Like Garcia, Lomachenko has already avoided an order to fight Haney (however you want to slice it or whatever excuse there is to make for it, that’s what happened, and that’s why the WBC title situation is a disaster at 135), and Lopez hasn’t shown much interest in truly legitimizing his disputed “undisputed” claim by just fighting Haney and making sure there’s no argument out there.
There’s also Gervonta Davis, but Davis is with Mayweather Promotions and PBC, and isn’t going to fight any of these guys any time soon, unless something dramatic changes with one or more of them.
Though Lopez is fighting with Triller for his next outing, he’s still under contract to Top Rank, as is Lomachenko, and there is a new, serious issue between Top Rank and Matchroom Boxing, Haney’s promoter. That could get ironed out, sure, but spats and tantrums take a while to die out usually.
I wouldn’t expect any of the other “big four,” with the most likely being Garcia. So then we look at any mandatory situation. The winner of the July 9 fight between Joseph Diaz Jr and Javier Fortuna will be interim champ and probably get an order to fight Haney if Haney doesn’t have something else in the works by then, and that’s in six weeks so unless Garcia gets in there quick, probably nothing will be happening yet.
- For junior welterweight Subriel Matias (17-1, 17 KO), the road is clear. His win over Batyr Jukembayev was an IBF semi-final eliminator, and now he waits on the winner of the June 12 fight between Lewis Ritson and Jeremias Ponce. Matias vs Ritson/Ponce could also wind up being for the vacant IBF title when it’s all said and done. Right now, Josh Taylor is undisputed champ at 140, and he’s expected to make a July defense against WBO mandatory Jack Catterall, after which he may move up to 147 and fight Terence “Bud” Crawford. He could stick and fight Teofimo Lopez, too, but either way Matias has moved a step closer to a title shot, whomever it’s against.
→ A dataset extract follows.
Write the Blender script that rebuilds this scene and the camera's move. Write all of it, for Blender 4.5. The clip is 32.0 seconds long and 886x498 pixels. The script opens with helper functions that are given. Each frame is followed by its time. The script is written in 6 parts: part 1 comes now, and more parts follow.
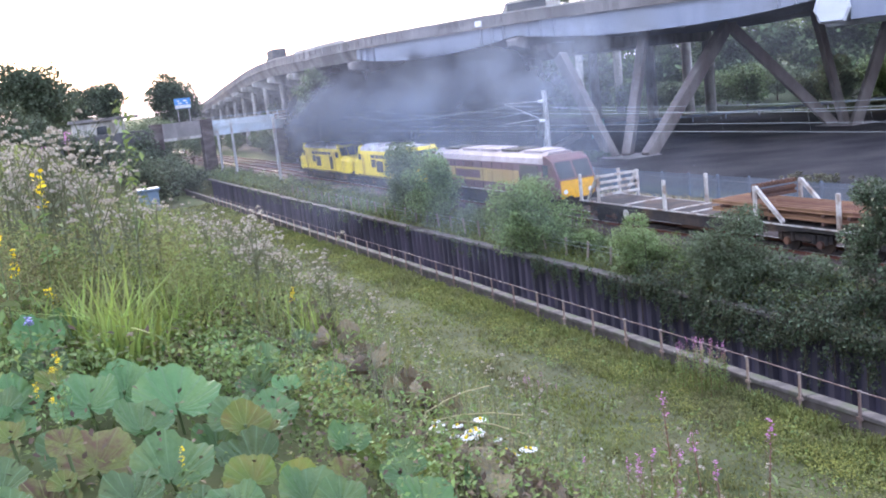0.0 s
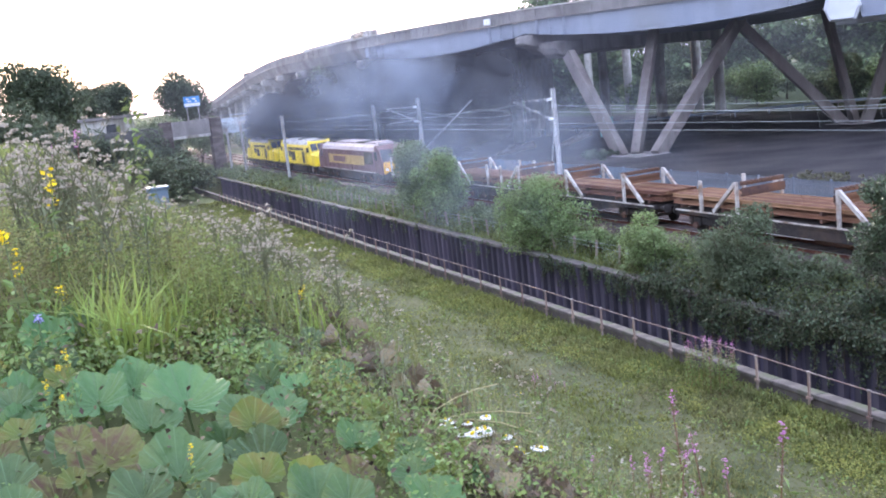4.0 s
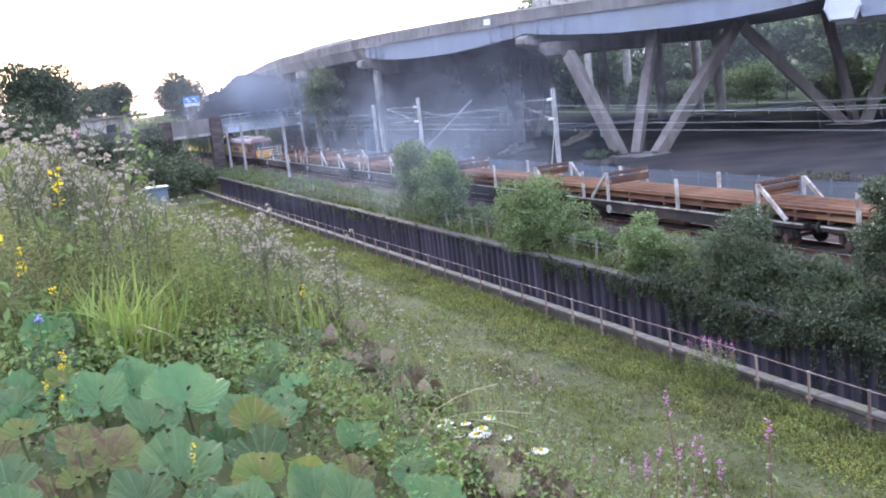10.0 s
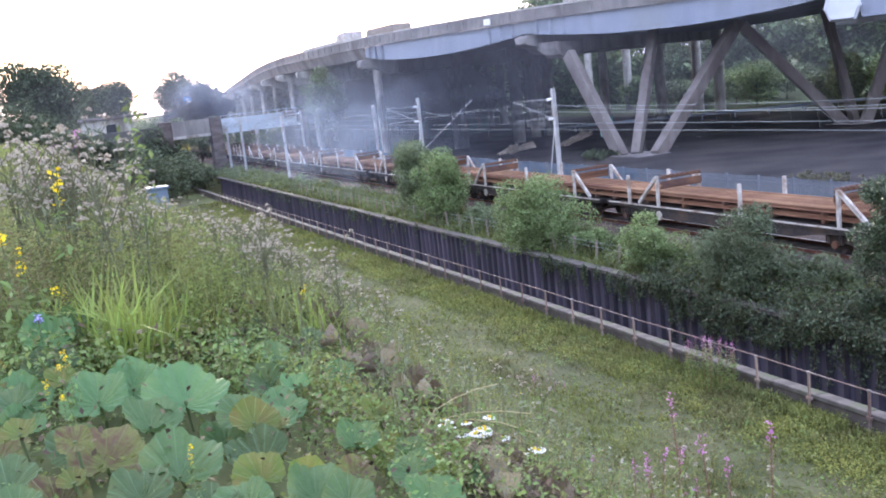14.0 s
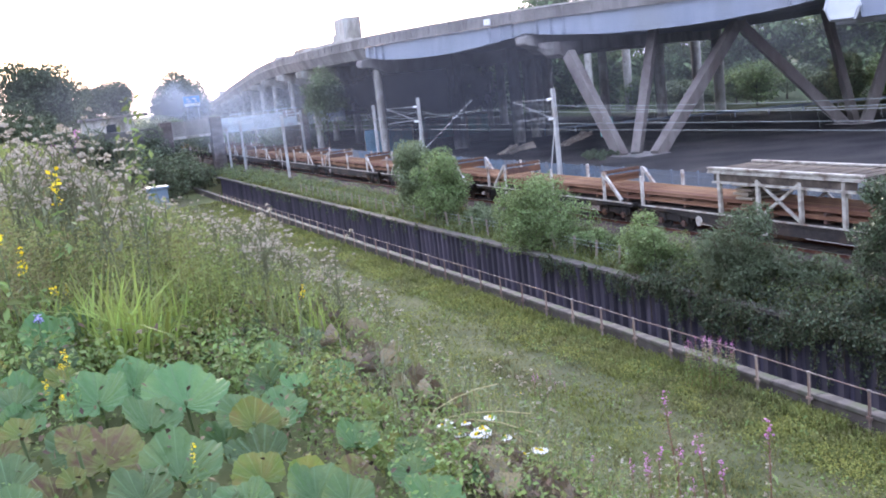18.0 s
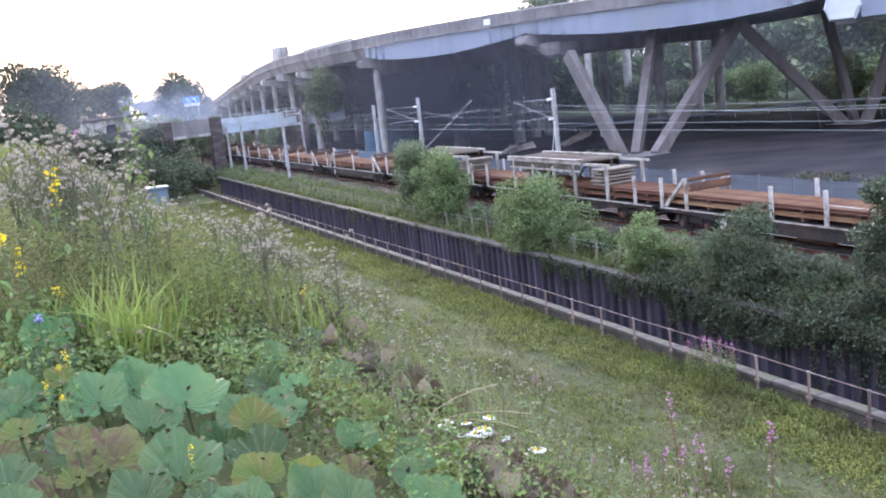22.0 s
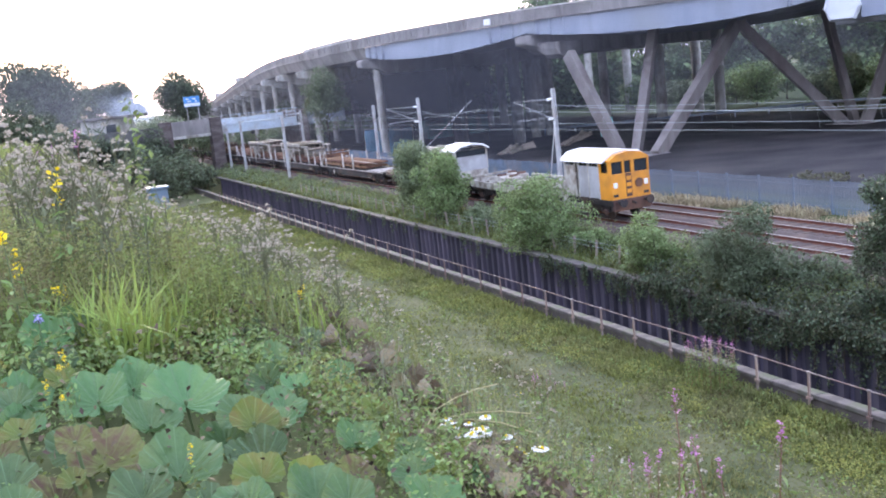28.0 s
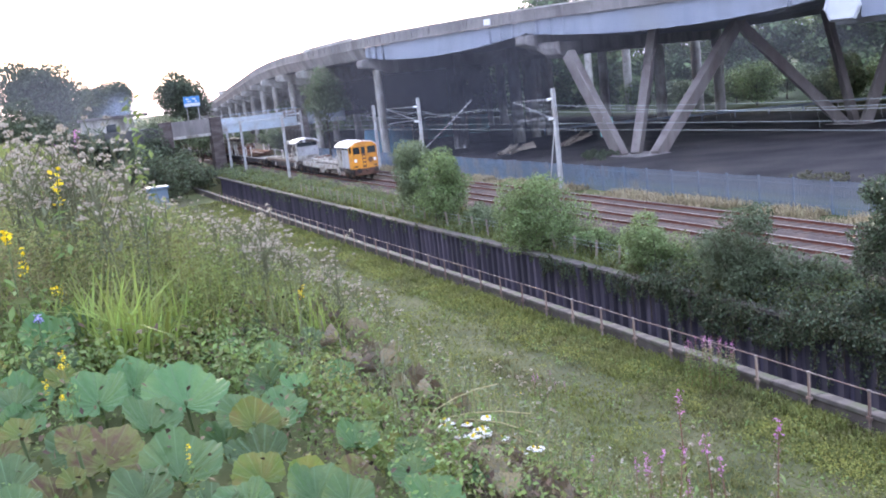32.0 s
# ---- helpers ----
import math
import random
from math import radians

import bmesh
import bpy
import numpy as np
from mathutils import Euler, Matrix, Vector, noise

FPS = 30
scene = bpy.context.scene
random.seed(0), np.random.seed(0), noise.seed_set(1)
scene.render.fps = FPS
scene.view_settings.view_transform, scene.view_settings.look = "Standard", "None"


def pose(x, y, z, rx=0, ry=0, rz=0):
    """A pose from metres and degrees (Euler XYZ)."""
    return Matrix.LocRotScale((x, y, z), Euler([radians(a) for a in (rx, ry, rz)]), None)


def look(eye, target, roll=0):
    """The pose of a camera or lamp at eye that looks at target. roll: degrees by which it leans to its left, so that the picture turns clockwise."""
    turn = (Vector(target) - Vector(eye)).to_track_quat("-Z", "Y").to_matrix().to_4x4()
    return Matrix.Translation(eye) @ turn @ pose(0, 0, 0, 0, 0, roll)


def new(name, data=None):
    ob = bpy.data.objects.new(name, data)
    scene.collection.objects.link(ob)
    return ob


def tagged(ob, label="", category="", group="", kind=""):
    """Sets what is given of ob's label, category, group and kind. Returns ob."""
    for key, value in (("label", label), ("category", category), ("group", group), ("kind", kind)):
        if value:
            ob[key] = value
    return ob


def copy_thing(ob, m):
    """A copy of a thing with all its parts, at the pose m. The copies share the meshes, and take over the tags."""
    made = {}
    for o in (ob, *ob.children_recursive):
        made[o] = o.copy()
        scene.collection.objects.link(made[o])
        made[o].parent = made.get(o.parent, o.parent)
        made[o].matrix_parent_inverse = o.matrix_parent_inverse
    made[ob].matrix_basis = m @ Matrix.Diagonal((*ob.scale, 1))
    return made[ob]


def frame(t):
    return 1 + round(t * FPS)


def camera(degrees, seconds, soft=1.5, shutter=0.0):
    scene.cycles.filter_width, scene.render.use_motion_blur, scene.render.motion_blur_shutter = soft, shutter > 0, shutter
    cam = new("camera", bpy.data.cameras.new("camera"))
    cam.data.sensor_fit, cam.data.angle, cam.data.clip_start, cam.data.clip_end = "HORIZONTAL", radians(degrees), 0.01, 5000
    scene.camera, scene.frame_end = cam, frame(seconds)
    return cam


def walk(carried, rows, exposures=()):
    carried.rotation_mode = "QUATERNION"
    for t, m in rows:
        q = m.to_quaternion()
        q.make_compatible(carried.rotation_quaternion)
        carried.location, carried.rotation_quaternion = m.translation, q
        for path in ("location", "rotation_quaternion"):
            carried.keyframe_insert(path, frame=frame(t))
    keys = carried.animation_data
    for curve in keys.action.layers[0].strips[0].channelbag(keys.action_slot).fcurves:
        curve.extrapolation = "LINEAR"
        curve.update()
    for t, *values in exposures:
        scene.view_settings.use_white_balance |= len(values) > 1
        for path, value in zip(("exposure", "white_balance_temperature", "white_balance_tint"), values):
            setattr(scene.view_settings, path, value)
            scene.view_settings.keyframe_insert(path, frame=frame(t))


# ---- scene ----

EYE = (0.0, 0.0, 8.685)
cam = camera(48.26, 32.0, soft=1.9)
STEADY = look(EYE, (14.927, 36.511, 2.043), -6.35)
PATH = [(0.0, look(EYE, (15.251, 36.383, 2.074), -6.35)), (0.5, look(EYE, (15.064, 36.465, 2.096), -6.35)),
        (1.0, STEADY), (2.0, STEADY), (32.0, STEADY)]
walk(cam, PATH)

# ---- light: hazy evening, low sun veiled behind the far trees ----
SUN_AZ, SUN_EL = radians(4), radians(16)       # azimuth from +y towards +x
world = bpy.data.worlds.new("world")
scene.world = world
world.use_nodes = True
wn = world.node_tree
wn.nodes.clear()
w_out = wn.nodes.new("ShaderNodeOutputWorld")
w_bg = wn.nodes.new("ShaderNodeBackground")
w_sky = wn.nodes.new("ShaderNodeTexSky")
w_sky.sky_type = "NISHITA"
w_sky.sun_disc = False
w_sky.sun_elevation, w_sky.sun_rotation = SUN_EL, SUN_AZ
w_sky.air_density, w_sky.dust_density, w_sky.ozone_density = 1.6, 4.0, 1.0
w_mix = wn.nodes.new("ShaderNodeMixRGB")
w_mix.inputs[0].default_value = 0.6
w_mix.inputs[2].default_value = (8.0, 8.9, 13.4, 1)
wn.links.new(w_sky.outputs[0], w_mix.inputs[1])
wn.links.new(w_mix.outputs[0], w_bg.inputs[0])
wn.links.new(w_bg.outputs[0], w_out.inputs[0])
w_bg.inputs[1].default_value = 0.15
sun = new("sun", bpy.data.lights.new("sun", "SUN"))
sun.data.energy, sun.data.angle, sun.data.color = 1.3, radians(12), (1.0, 0.93, 0.85)
sun.matrix_world = look((0, 0, 0), (-math.sin(SUN_AZ) * math.cos(SUN_EL), -math.cos(SUN_AZ) * math.cos(SUN_EL), -math.sin(SUN_EL)))
scene.view_settings.exposure = 1.42
scene.cycles.transparent_max_bounces = 64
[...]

- Chantelle Cameron (14-0, 9 KO) is a good fighter without much of anybody to fight at 140 lbs. That’s why she’s fighting old featherweights and calling out bantamweights of all the people in the world. Her win over Melissa Hernandez went about as I expected it would. Hernandez knows her way around a ring and was a good fighter years ago at 126, but this was a physical mismatch. The obvious biggest fight — and Chantelle still wants it — is Katie Taylor, the undisputed lightweight champion. Cameron may have to move down for that rather than Taylor coming back up to 140, where she fought once and didn’t love how she felt. Cameron may not be able to do 135. The best fight for Cameron among the current 140 crop is either Christina Linardatou or Kali Reis, probably. This problem is not unusual among top women’s fighters.
- Rising junior welterweight prospect Gary Antuanne Russell (14-0, 14 KO) blitzed through Jovanie Santiago, just totally dominating, and called out Adrien Broner, a guy who did not dominate Santiago back in February. Unless Broner finds himself in need of another payday, I wouldn’t be out here expecting him to fight anyone any time soon. His return didn’t attract anywhere near the old interest he used to drum up for basically any fight, and the bloom may be off the rose even for marketing with him. In-ring, the rose has been wilted for years. It’d still be tough for some to pick the soon to be 25-year-old Russell over Broner, but that’s all old name value talking. He’s got an energy Broner would struggle terribly to match anymore, and he’s not some complete nobody judges will nick close (or ridiculously scored) rounds to Broner against. Russell chuckled when asked if he thought Broner would actually fight him, and that’s probably the right approach to have.
- Azinga Fuzile (15-1, 9 KO) also has a pretty clear path forward, as he won an IBF eliminator at 130 over Martin J. Ward, and will now presumably await the winner of Shavkat Rakhimov vs Kenichi Ogawa, which has been ordered by the IBF to fill the vacancy. If for whatever reason one of them declined to make that fight happen, Fuzile would get the order to face the other one. He fought Rakhimov in a controversial fight back in 2019, losing a TKO-8.
- Jason Quigley (19-1, 14 KO) won a hard-fought decision over Shane Mosley Jr (17-4, 10 KO), and the two 30-year-old middleweights — who are also the same height, which makes a great fight — could well be lined up for a rematch. Unless Quigley gets a shot at Demetrius Andrade’s WBO title (he was ranked No. 14 coming in, but rankings change fast with sanctioning bodies) or a fight with, say, Jaime Munguia, a Quigley-Mosley repeat might make sense for the time being. It was a pretty good fight and easy to make and stick on any Golden Boy card down the line this year. Quigley would surely rather move on, but what if there’s nothing better to do? And there’s no guarantee there will be.
- And what of the two men who came up short in the main events, Jorge Linares (47-6, 29 KO) and Nordine Oubaali (17-1, 12 KO)? I would count either of them out as contenders just yet. And if Haney can’t find a good fight to do — like, what if Diaz-Fortuna is a draw and he doesn’t even get an order out of that? — a rematch with Linares wouldn’t be the worst idea. Like Linares, Oubaali is in his mid-30s, though with less miles on his body as a pro. He’s a good fighter, and if he doesn’t fade quickly, should be able to work his way back into contention.